Investment Strategies
UHNW, Family Office Investors Wary Of Risks - Citi Private Bank Survey

The findings chime with the comments made to this publication from wealth management professionals, who have said they are trying to educate clients to expect future returns to be on the moderate side, contrasting with the past decade.
A Citi Private Bank study of 179 respondents from family principals to office heads shows that they are mostly cautious about the investment outlook for the coming 12 months. This is unsurprising considering the effects of COVID-19 and the uncertainty of any new tax and monetary policy that they might face.
The survey, from the private bank’s Family Office Leadership Program, found that nearly three-quarters of respondents took a cautious stance. Ultra-high net worth clients are taking a conservative position, although they also watch opportunities and risks that the global pandemic generates.
Going into 2021, nearly half of those surveyed expected meagre total portfolio returns in the next four quarters of 1 per cent to 5 per cent. When asked what portfolio changes they now plan to make, 56 per cent reported making “some tactical changes,” while only 14 per cent reported making “significant portfolio changes.”
The findings chime with the comments made to this publication from wealth management professionals, who have said they are trying to educate clients to expect future returns to be on the moderate side, contrasting with the past decade. The industry continues to wrestle with how to deliver returns for controlled amounts of risk at a time of almost zero or even negative interest rates.
Among other findings, Citi Private Bank said that a “remarkable” 59 per cent of family offices said they have boosted allocations to direct investments for the next 12 months – continuing a theme of UHNW individuals are being drawn to this space (see a discussion on direct investing here). In terms of direct sector investments by clients in a post-COVID world, respondents named information technology (24 per cent), healthcare (16 per cent) and real estate (15 per cent) as their three top preferences.

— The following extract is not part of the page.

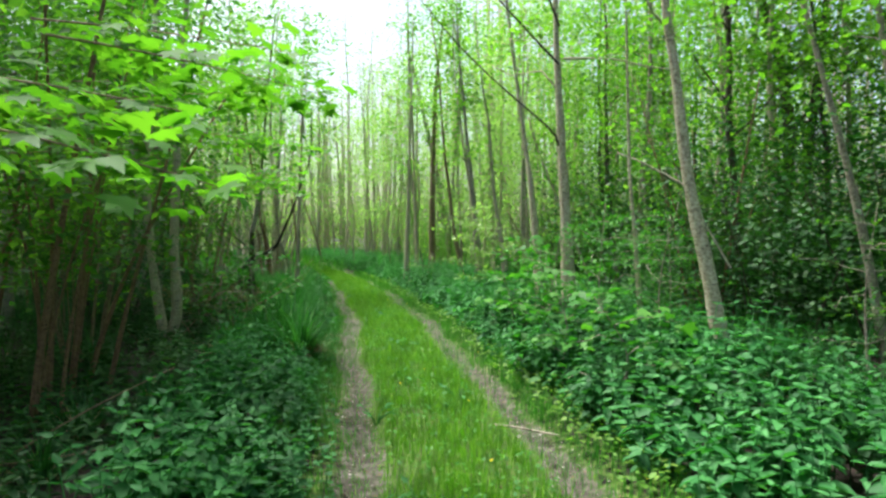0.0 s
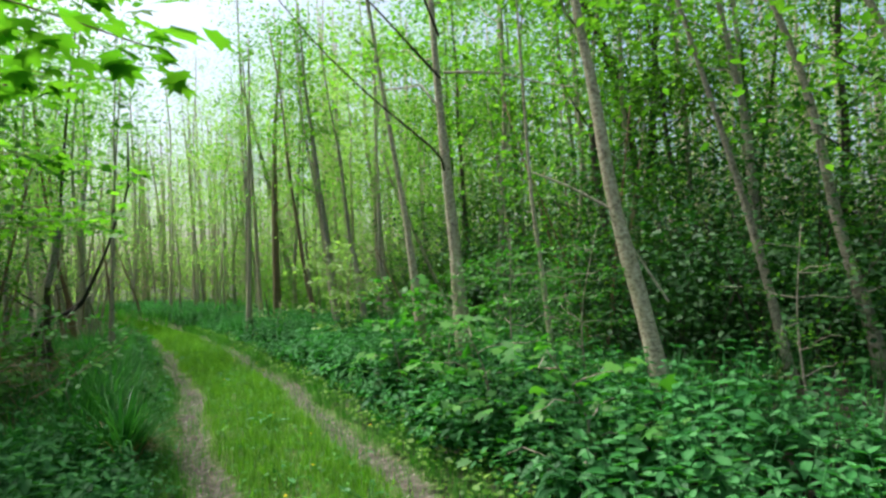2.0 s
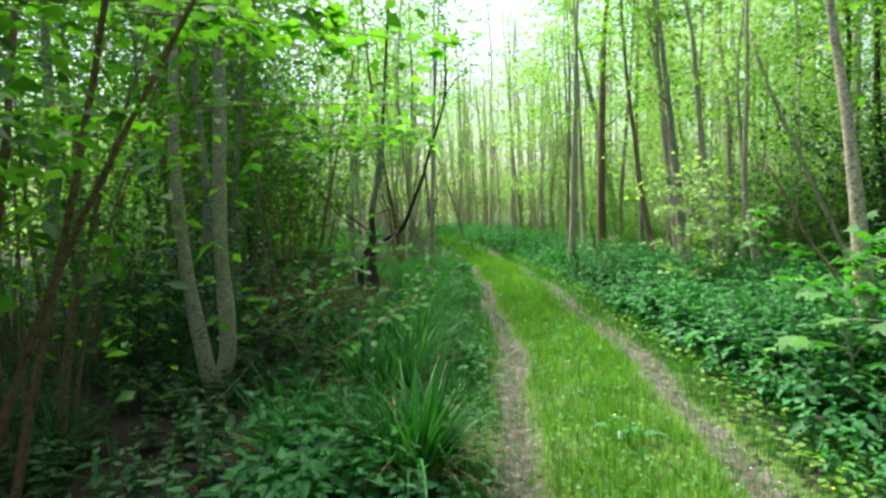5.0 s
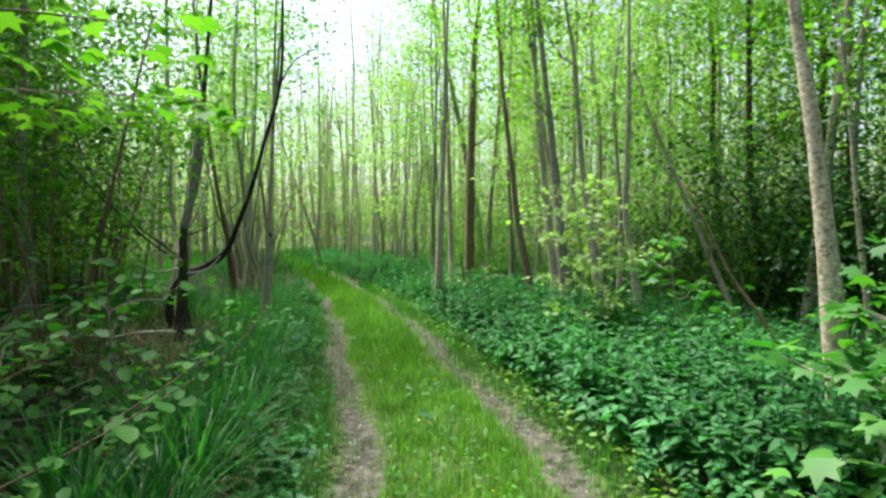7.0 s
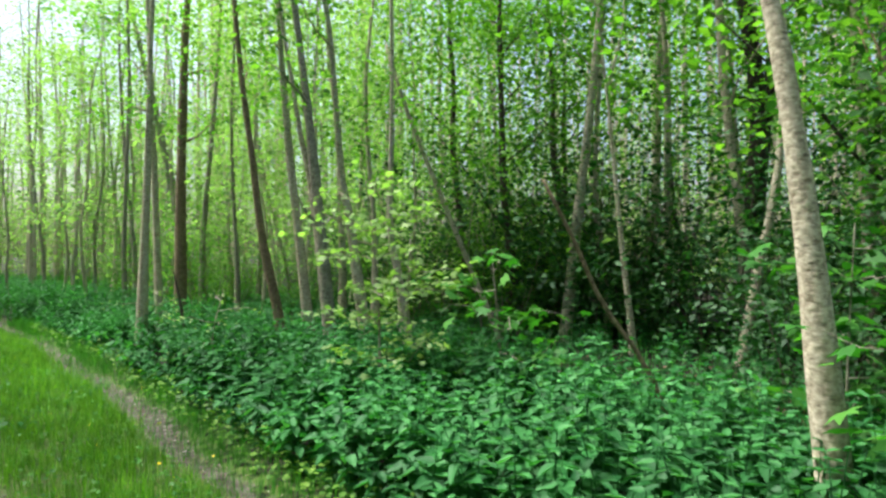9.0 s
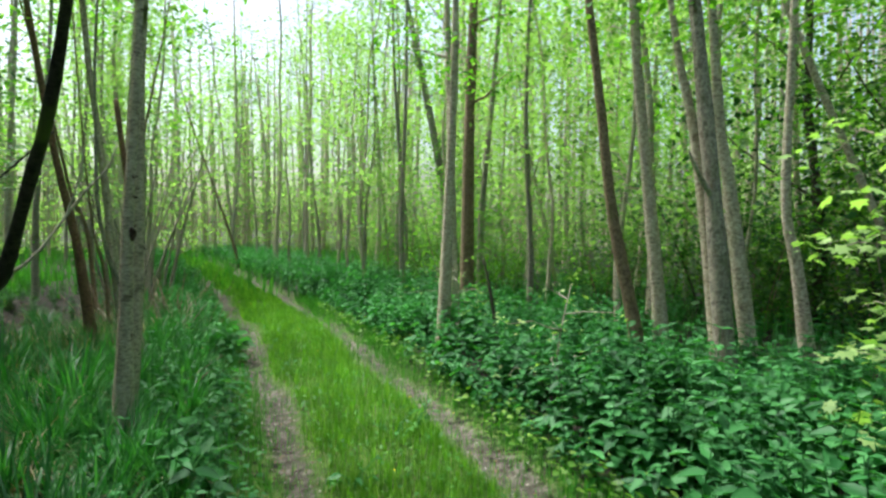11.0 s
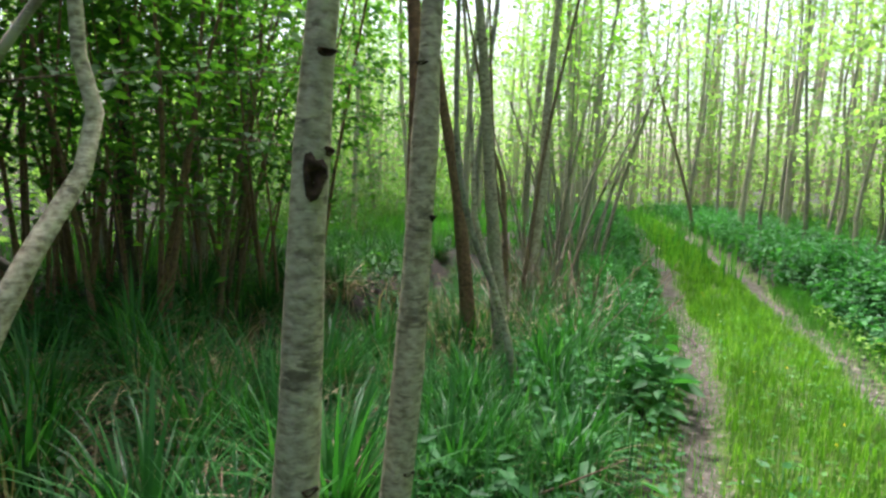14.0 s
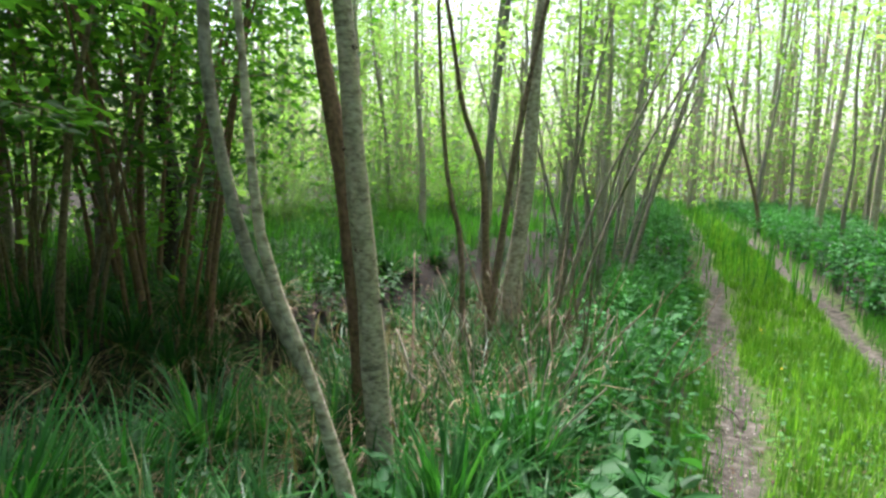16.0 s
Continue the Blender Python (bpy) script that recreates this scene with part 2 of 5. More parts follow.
# ---- mesh helpers ----
def mesh_from(name, verts, tris, mat, uvs=None):
    """One triangle mesh from arrays."""
    verts, tris = np.asarray(verts, np.float32), np.asarray(tris, np.int32)
    me = bpy.data.meshes.new(name)
    me.vertices.add(len(verts))
    me.vertices.foreach_set("co", verts.ravel())
    me.loops.add(3 * len(tris))
    me.loops.foreach_set("vertex_index", tris.ravel())
    me.polygons.add(len(tris))
    me.polygons.foreach_set("loop_start", np.arange(0, 3 * len(tris), 3, dtype=np.int32))
    me.update(calc_edges=True)
    me.materials.append(mat)
    return me


def part(name, me, parent, label=""):
    ob = new(name, me)
    ob.parent = parent
    return tagged(ob, label) if label else ob


def root(name, m, label, category, group=""):
    ob = new(name)
    ob.empty_display_size = 0.2
    ob.matrix_basis = m
    return tagged(ob, label, category, group)


def join(chunks):
    """Joins (verts, tris) pairs."""
    vs, ts, k = [], [], 0
    for v, t in chunks:
        vs.append(v), ts.append(np.asarray(t) + k)
        k += len(v)
    return np.concatenate(vs), np.concatenate(ts)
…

“Our findings capture the sentiment of respondents from all regions of the globe. We find that family offices and ultra-high net worth individuals have weathered the crisis well. They are positioned to deploy further capital as they see opportunities arise, especially in private markets. However, it cannot be ignored that the survey found liquidity to be at a premium, and clients often willing to sacrifice short to medium-term returns to maintain that,” Stephen Campbell, managing director and chairman, Private Capital Group, Citi Private Bank, said.
“The asset allocation responses are not surprising given that many family offices have higher cash allocation even prior to the crisis. Higher volatility expectations with huge market returns last year results in rebalancing and also raising cash,” a spokesperson for the private bank told FWR when asked about the study. “This is also reflected in the performance of the various family offices that responded to our surveys where in over 20 per cent had positive performance and 42 per cent of the respondents had less than 10 per cent negative performance given that we had very high volatility. From prior global crisis periods, it is relatively common knowledge that many investors stayed in cash and missed participation in a big run in the markets as in 2009-2017. Focusing on staying invested for long term objectives and showcasing our asset allocation positioning are the key ways to engage with clients."
Citi Private Bank reckons the ultra-low interest environment will continue to 2020.
“Many clients point to Fed commentary and also our views when it comes to interest rate environment going forward. From our recent survey of family offices, a majority of the respondents see this low interest rates continuing into late 2021 as well. Many family offices are taking advantage of these low rates by refinancing, increasing lines of credit, or both,” the spokesperson added.
The survey was taken from a program held from June 15 to July 8, 2020, with polling online. It drew responses from a total of 179 participants. Of the respondents, 71 per cent were those with family offices, while the remaining 29 per cent were ultra-high net worth individuals who do not have a family office. In total, respondents hailed from 103 different countries.